We're all locals everywhere now
Everything is the same everywhere nowadays, and maybe that's not a bad thing
Happy Sunday,
And just like that, we’re in December, the holiday season is in full swing, and life transforms into a double marathon of finishing up all the work stuff due by year-end, and showing your face at all the Xmas parties that matter.
Last Sunday I took a hiatus with this newsletter, as Ellie and I were spending a week in France and Switzerland, taking a combined birthday and Xmas holiday break ahead of all the craziness that’s due in December. For both of us, the last weeks of the year are bound to be very busy with work and social engagements, and our days are planned back-to-back all the way till December 22.
France was absolutely fantastic; it was so good to be back. It’s quite miraculous given how much we travel, that we haven’t been back to Paris, or anywhere in France together for that matter, since Ellie moved out of the Paris 18eme apartment she rented for two years in 2010-2012. I spent two days in Nice in the summer of 2016 on my own, mentoring at the European Innovation Academy, but other than that, neither of us set foot in France in all those years.
This time around we spent our days visiting Xmas markets in Paris and the Alsace, enjoying a weekend in Basel with our friend Andreas, and reliving our Paris life from 12 years ago in the very apartment that we once lived in, on the 20th floor of the iconic Boucry tower, overlooking all of Paris from a bird’s-eye view.
One big takeaway that stood out for me on this trip is how completely commoditized all the countries and cities have become. I’ve been experiencing Paris for almost 30 years, and when comparing my first ever visit with my parents in 1995 with last week’s trip, it’s incredible how much smaller the differences are between home and abroad.
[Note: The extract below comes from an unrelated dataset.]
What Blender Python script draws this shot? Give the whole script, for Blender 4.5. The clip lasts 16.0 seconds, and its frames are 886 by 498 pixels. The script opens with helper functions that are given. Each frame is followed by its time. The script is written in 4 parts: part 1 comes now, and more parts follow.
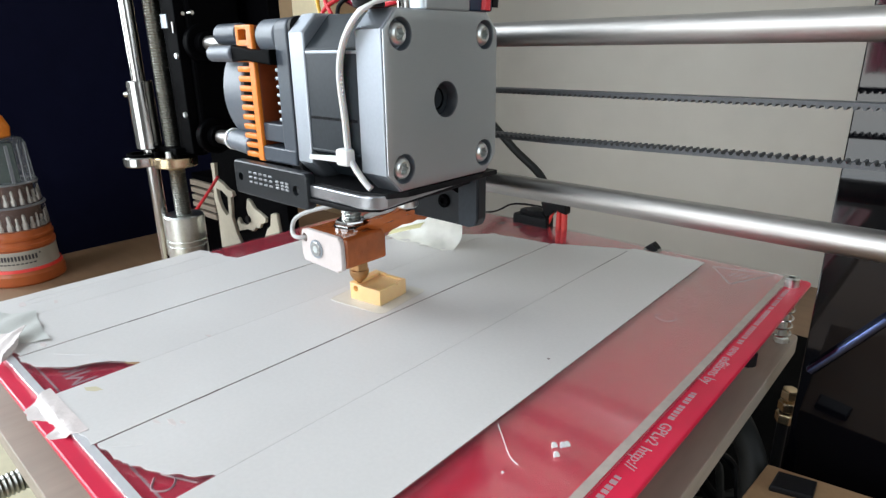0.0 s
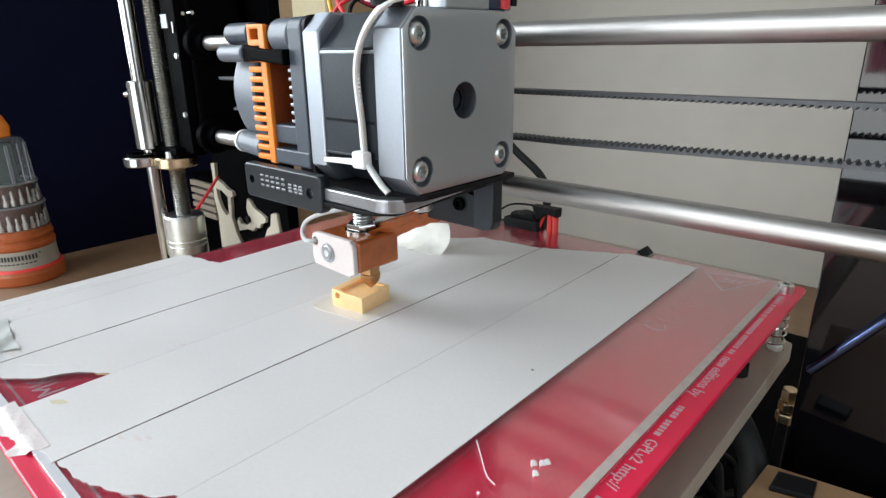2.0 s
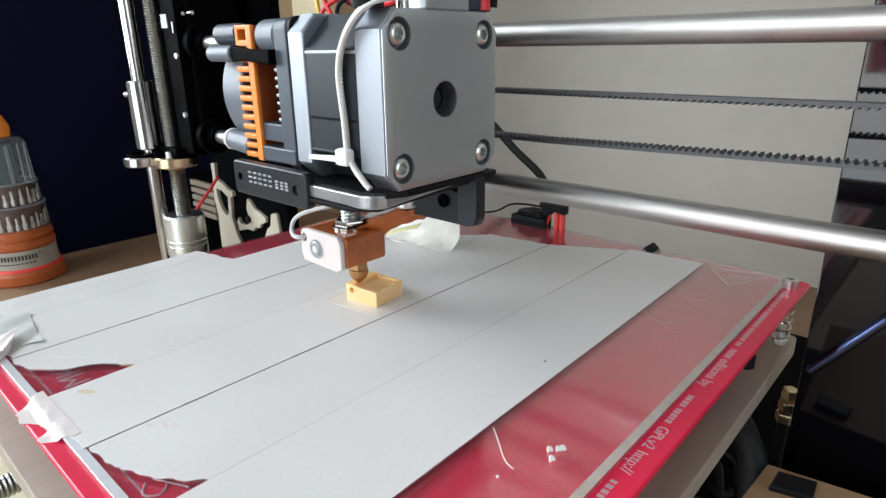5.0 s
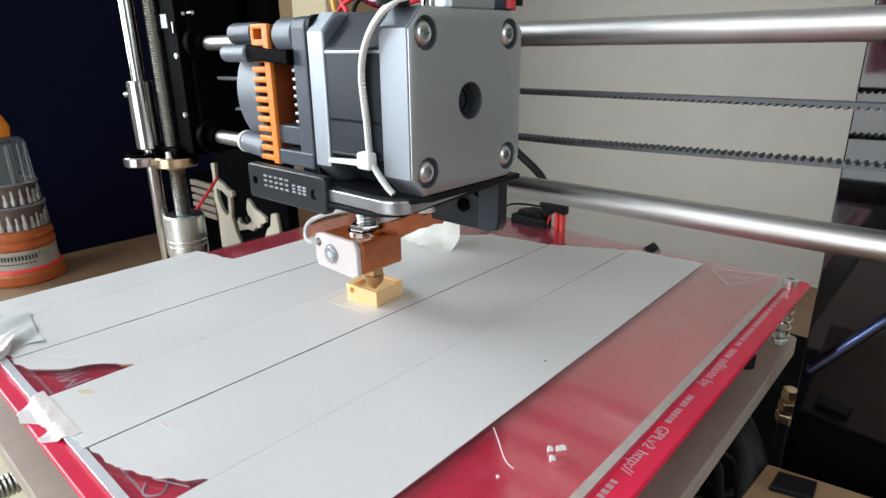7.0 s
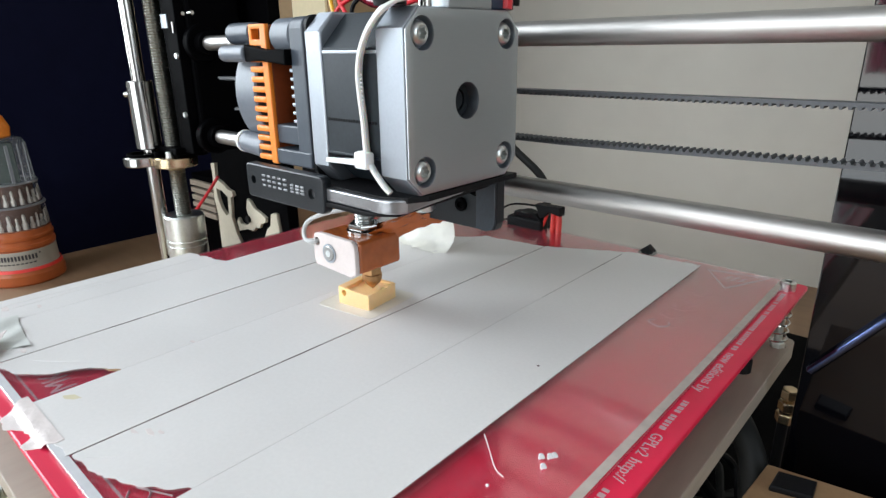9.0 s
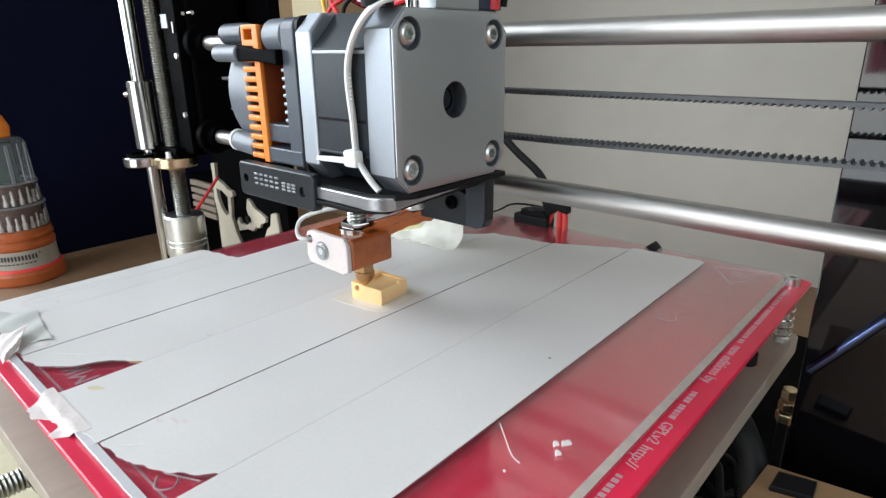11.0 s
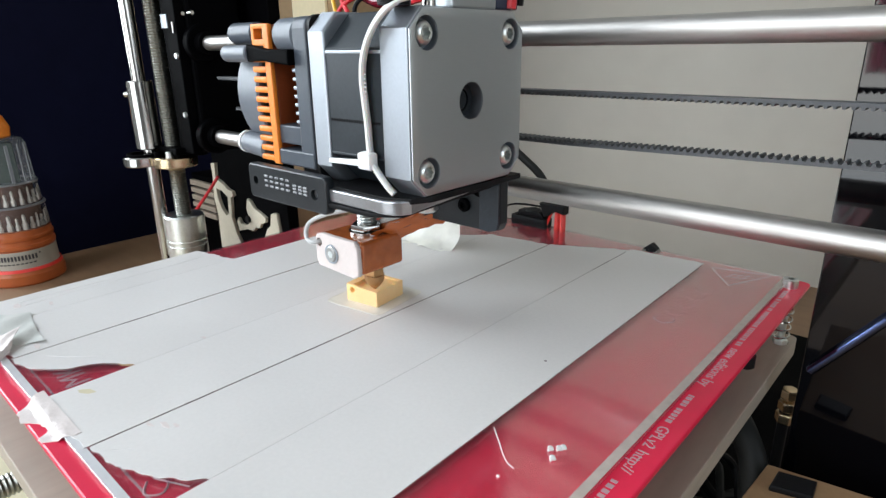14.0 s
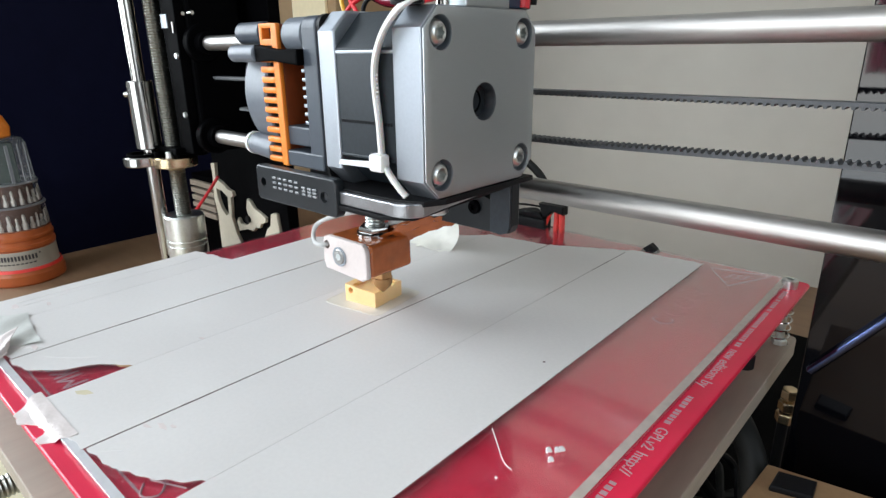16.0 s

Back in the summer of 1995, France was still effectively outside of NATO, the euro was still seven years away, most of the cars on the roads were French, and the majority of those French cars still had the particular yellow headlights that have been standardized away in favor of the European white lights since. I remember how we had to wait in a line of cars on the border between Kortrijk and Lille (Schengen was only implemented three months earlier, and France was delaying the removal of border checkpoints due to the ongoing multiple bombings in the Paris metro that summer). I also remember how in the supermarket, all the products were different from back home in the Netherlands, and how it was a constant effort to calculate prices from French francs to Dutch guldens. And of course, absolutely nobody spoke English.
How different everything is today. You land at CDG airport, whizz through the automatic passport control gate with your EU id, open up Uber, and a a few minutes later you’re headed towards the city on the back seat of a hybrid Toyota SUV, chatting with the driver in English. Prices are in euros, everything is paid by tapping your phone, most of the eateries you see are burger joints and everybody is clad in Zara and H&M. Or in Louis Vuitton, which might be local, but is as common in any other city in Europe. I actually looked it up, and in 1995, Louis Vuitton had only one store in Paris, obviously its flagship one. Today there are 12. And of course, everybody’s wearing AirPods, listening to Spotify, and there’s a Starbucks on every corner.
On a positive note, this is all a huge testament to technology, to European integration, to globalization, and to how far we’ve come. But I can’t help thinking, as I often do, of how much more difficult things have become for the younger generation. Thirty years ago, all you had to do if you wanted to experience new things, was to drive south for five hours. It was a completely different world. Just going there meant you’d learn the basics of a new language, taste new flavors, and in a fundamental way for your life experience skills, see that things could be done differently. Today it is much harder to do that.
As Ellie and I strolled along Champs-Élysées one day last week, I also thought about something else. Big cities have completed the cycle of turning into tourist traps. The iconic Paris boulevard is no longer a place where a youthful Joe Dassin would stumble upon a fellow young Parisian and fall in love at first sight, as he did in the song. The romance of the Eiffel Tower is only in photos, and only if you’re visiting from outside Paris. Living in a big global city means being competed away by tens of millions of annual visitors, who all want a piece of your street, your food, your museum, and your shopping. As time goes by, all those things become made for them, not for you. Adding to that, modern technology allows you to do anything from anywhere. You don’t actually have to live in Paris to have a great Paris-based job, and hundreds of thousands of people with those jobs don’t live there anymore.
And maybe that’s the very reason Ellie and I hadn’t been back for 11 years. Maybe big cities are places where you’re more local when you’re visiting, not when you live there. As the well-known New York saying goes, “a New Yorker is anyone who feels they’re a New Yorker”. Maybe we’re all Parisians, Londoners, Tokyoites, and New Yorkers, much more than the people who actually reside there.
What a time to be alive! See you next Sunday!